Employees working on converting leads
 

What Happens During Salesforce Lead Conversion?

Finally, consider what happens when you convert a lead to a contact, account, or opportunity. When converting leads, all the attached files or notes become attached to the associated contact, account, or opportunity.

In addition, the information contained in the lead record is carried over. So, if you’re creating a new contact, opportunity, or account, Salesforce will use this information to create the record. If, however, you’re using an existing account or contact, Salesforce will update the information from the lead into empty fields. Here, it’s worth noting that Salesforce won’t overwrite any existing account or contact data.

On occasion, when converting leads to contact all accounts, Salesforce might create duplicate records. When this happens, you’ll get a warning. You’ll then be able to deal with these duplicate records before you finish the conversion process.

Also, once you’ve completed the conversion process, you won’t be able to reverse it. As such, you’ll need to ensure that all the information is correct before conversion.
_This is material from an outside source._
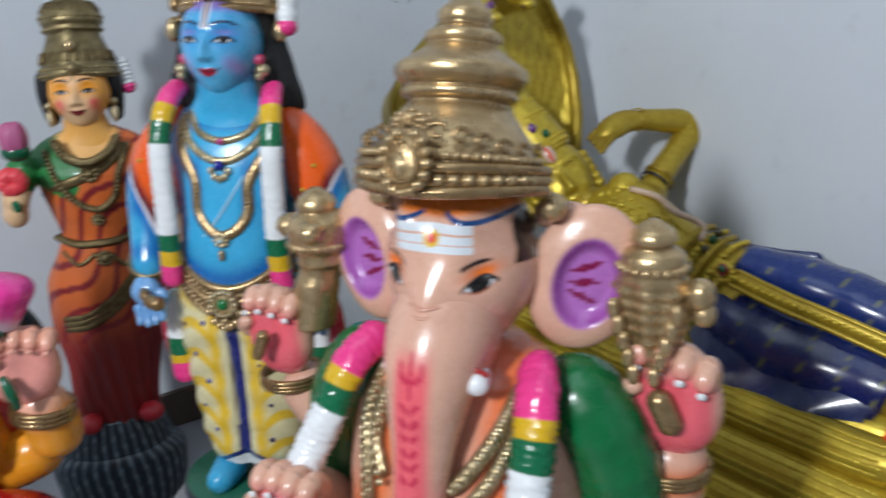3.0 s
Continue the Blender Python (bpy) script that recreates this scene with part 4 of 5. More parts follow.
    s.ball((0, 0, 0.737), (0.005, 0.005, 0.004), srgb(236, 130, 100), EN)
    # jewelled brow band
    def band(f0, f1, z0, z1, r, mat=AN):
        return [(0.072 * math.sin(a), -0.069 * math.cos(a) + 0.004, z0 + (z1 - z0) * abs(math.sin(a)) ** 2) for a in np.linspace(radians(f0), radians(f1), 25)]
    s.tube(band(-92, 92, 0.580, 0.588, 0), 0.0048, G0, AN, n=80)
    s.tube(band(-92, 92, 0.598, 0.602, 0), 0.0042, G0, AN, n=80)
    s.beads(band(-90, 90, 0.589, 0.595, 0), 0.0052, 0.0098, G0, AN, (1, 1, 0.9))
    s.beads(band(-80, 80, 0.607, 0.608, 0), 0.0034, 0.0066, G0, AN)
    for k in range(-6, 7):
        a = radians(k * 13)
        r = 0.0065 - 0.00028 * abs(k)
        c = np.array((0.070 * math.sin(a), -0.067 * math.cos(a) + 0.004, 0.615 + 0.009 * math.cos(a * 1.4) ** 2))
        q = np.linspace(0, 5.8, 12)
        s.tube([c + np.array((r * math.cos(t) * math.cos(a), r * math.cos(t) * math.sin(a) * 0.9 - 0.001, r * math.sin(t))) * (1 - t / 12) for t in q], 0.0019, G0, AN, m=7, n=24)
    gem = np.array((0, -0.073, 0.600))
    s.ball(gem, (0.014, 0.007, 0.019), G0, AN, 16, 20)
    q = np.linspace(0, 2 * np.pi, 21)
    s.tube([gem + np.array((0.010 * math.sin(t) * (1 - 0.3 * math.cos(t)), -0.006, 0.014 * math.cos(t))) for t in q], 0.0018, G0, AN, m=7, n=50)
    s.ball(gem + np.array((0, -0.006, -0.002)), (0.0055, 0.004, 0.0085), srgb(120, 108, 84), AN)
    for t in np.linspace(0.4, 5.9, 15):
        s.ball(gem + np.array((0.0165 * math.sin(t), -0.002, 0.021 * math.cos(t))), 0.004, G0, AN, 6, 8)
    for x in (-0.009, 0, 0.009):
        s.rosette((x, -0.068, 0.632 - abs(x) * 0.3), 0.007, G0, AN, 7)
    # yellow painted back of the crown
    s.loft([(0.585, 0.0, 0.018, 0.062, 0.052), (0.62, 0, 0.016, 0.055, 0.046), (0.65, 0, 0.012, 0.036, 0.030), (0.67, 0, 0.010, 0.045, 0.042), (0.684, 0, 0.008, 0.034, 0.031), (0.70, 0, 0.006, 0.024, 0.022)], srgb(196, 176, 20), SA, n=30, m=50)
    for q in range(top_mark, len(s.v)):
        s.v[q] = s.v[q] * np.array((0.91, 0.95, 0.88)) + np.array((0, 0.004, 0.738 * 0.12))
    s.turn(top_mark, (0, 0.0, 0.738), -10)
    s.turn(mark, (0, 0.0, 0.50), -6)
    # upper hands: mace and axe head
    lx, hand_mark = -0.199, len(s.v)
    s.tube([(-0.095, 0.02, 0.40), (-0.125, 0.03, 0.375), (-0.16, 0.02, 0.39), (lx, 0.012, 0.44)], [0.03, 0.028, 0.024, 0.022], skin, EN, m=20, n=40)
    palm(s, (lx, 0.004, 0.478), 0.031, 0.040, skin, pinkish)
    s.tube([(lx + 0.006, -0.024, 0.490), (lx - 0.004, -0.027, 0.464)], [0.006, 0.005], srgb(168, 110, 96), AN)
    bangle(s, (lx + 0.002, 0.01, 0.434), 0.026, thick=0.1)
    mx = -0.158
    s.loft([(0.485, mx - 0.012, 0.012, 0.018, 0.018), (0.52, mx - 0.006, 0.014, 0.019, 0.019), (0.538, mx - 0.002, 0.016, 0.0165, 0.0165), (0.542, mx, 0.016, 0.020, 0.02), (0.549, mx, 0.016, 0.0195, 0.0195), (0.556, mx, 0.016, 0.0245, 0.0245), (0.572, mx, 0.016, 0.027, 0.027), (0.580, mx, 0.016, 0.022, 0.022), (0.585, mx, 0.016, 0.0145, 0.0145), (0.588, mx, 0.016, 0.016, 0.016), (0.596, mx, 0.016, 0.013, 0.013), (0.603, mx, 0.016, 0.003, 0.003)], G0, AN, n=70, m=40)
    s.ring_beads((mx, 0.016, 0.558), 0.0255, 0.0255, 0.004, 24, G0, AN)
    for k in range(4):
        a = radians(k * 90 + 200)
        s.ball((mx + 0.023 * math.cos(a), 0.016 + 0.023 * math.sin(a), 0.572), (0.012, 0.012, 0.010), G0, AN)
    for q in range(hand_mark, len(s.v)):
        s.v[q] = s.v[q] + np.array((0.022, 0.005, -0.012))
    rx, hand_mark = 0.147, len(s.v)
    s.tube([(0.095, 0.02, 0.40), (0.13, 0.02, 0.345), (0.142, 0.012, 0.365), (rx, 0.004, 0.42)], [0.034, 0.032, 0.027, 0.025],
           lambda p, t: mixc(np.full(t.shape + (3,), 1.0) * skin, orange, np.exp(-((t - 0.80) / 0.07) ** 2)), EN, m=22, n=50)
    palm(s, (rx, -0.002, 0.450), 0.034, 0.044, skin, pinkish, tilt=-0.004)
    s.tube([(rx - 0.010, -0.022, 0.464), (rx + 0.006, -0.025, 0.434)], [0.009, 0.009], srgb(150, 96, 84), AN)
    bangle(s, (rx - 0.002, 0.002, 0.393), 0.028, thick=0.09)
    ax = 0.130
    s.loft([(0.455, ax + 0.008, 0.0, 0.011, 0.011), (0.48, ax + 0.004, -0.003, 0.0155, 0.014), (0.505, ax, -0.006, 0.0225, 0.016), (0.528, ax, -0.006, 0.026, 0.018), (0.54, ax, -0.006, 0.0235, 0.019), (0.546, ax, -0.006, 0.0205, 0.019), (0.550, ax, -0.006, 0.022, 0.020), (0.558, ax, -0.006, 0.02, 0.018), (0.563, ax, -0.006, 0.013, 0.013), (0.566, ax, -0.006, 0.0155, 0.0155), (0.573, ax, -0.006, 0.013, 0.013), (0.580, ax, -0.006, 0.003, 0.003)], G0, AN, n=80, m=48, disp=lambda th, z: (0.09 * np.cos(8 * th) + 0.04 * np.sin(z * 700)) * sm(0.545, 0.53, z))
    for k in range(5):
        z = 0.474 + k * 0.012
        for sx in (-1, 1):
            s.ball((ax + sx * (0.007 + 0.0035 * k), -0.024 - 0.0006 * k, z), (0.0045, 0.004, 0.008), G0, AN, 7, 8)
    s.ball((ax + 0.032, -0.006, 0.530), (0.010, 0.010, 0.012), G0, AN)
    s.ball((ax + 0.035, -0.006, 0.517), (0.008, 0.009, 0.009), G0, AN)
    s.ring_beads((ax, -0.006, 0.548), 0.0235, 0.021, 0.0035, 20, G0, AN)
    for q in range(hand_mark, len(s.v)):
        s.v[q] = s.v[q] + np.array((0, 0.03, 0.006))
    # lower hands
    s.tube([(-0.105, -0.02, 0.36), (-0.13, -0.06, 0.33), (-0.115, -0.085, 0.352)], [0.026, 0.026, 0.022], skin, EN, m=18)
    palm(s, (-0.108, -0.085, 0.372), 0.032, 0.034, skin, pinkish)
    s.tube([(0.105, -0.02, 0.35), (0.12, -0.08, 0.31), (0.09, -0.12, 0.32)], [0.032, 0.03, 0.024], skin, EN, m=18)
    s.ball((0.03, -0.13, 0.315), (0.024, 0.02, 0.02), srgb(242, 130, 140), EN)
    # garlands
    gb = [(0.24, PINK), (0.30, YELLOW), (0.40, GREEN), (1.0, WHITE)]
    garland(s, [(0.060, -0.01, 0.492), (0.070, -0.038, 0.478), (0.073, -0.056, 0.445), (0.072, -0.072, 0.40), (0.070, -0.084, 0.355), (0.066, -0.094, 0.31)], 0.0150, gb, lump=0.13)
    garland(s, [(-0.062, -0.004, 0.492), (-0.078, -0.034, 0.474), (-0.090, -0.052, 0.44), (-0.104, -0.066, 0.405), (-0.112, -0.095, 0.375), (-0.108, -0.115, 0.35)], 0.0140, gb, lump=0.13)
    garland(s, [(-0.12, -0.06, 0.352), (-0.15, -0.085, 0.325), (-0.165, -0.10, 0.30)], 0.016, [(0.4, PINK), (0.55, YELLOW), (1, GREEN)])
    # beaded gold chains
    for pts in ([(-0.056, 0.478), (-0.06, 0.44), (-0.052, 0.40), (-0.046, 0.365)], [(-0.042, 0.47), (-0.048, 0.43), (-0.036, 0.405)], [(0.054, 0.474), (0.044, 0.445), (0.028, 0.42), (0.016, 0.408)], [(0.062, 0.46), (0.046, 0.42), (0.026, 0.39), (0.014, 0.36), (0.010, 0.33)]):
        s.tube(on(body, pts, 0.006), 0.0058, G0, SI, n=40, flat=0.7)
        s.beads(on(body, pts, 0.011), 0.0032, 0.0066, G0, SI)
    # folded legs
    for sx in (-1, 1):
        s.tube([(sx * 0.06, -0.03, 0.255), (sx * 0.17, -0.06, 0.25), (sx * 0.10, -0.14, 0.235), (sx * 0.02, -0.15, 0.23)], [0.05, 0.056, 0.045, 0.03], srgb(236, 196, 70), EN, m=22)
    return s.done("elephant_headed_statue", placed(0.3367, 0.4629, -0.014, 0, -19.2, 0.999))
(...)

Finally, the lead becomes a read-only record unless your Salesforce admin specifies otherwise with the Roles and Permissions setup. While the new record will be searchable, the lead will no longer be. If you’re using the Lightning Experience, you’ll be able to search for both the converted lead record and the new record based on the lead.
 

Get on Top of Your Lead Management Now

Salesforce leads are invaluable in managing your pipeline effectively and efficiently. They make it easier to get clean data, automate your efforts, and clearly see all your strengths, weaknesses, and opportunity areas in reporting.

Set up your Salesforce Leads system, and soon enough, understanding why your team is so successful will become a piece of cake!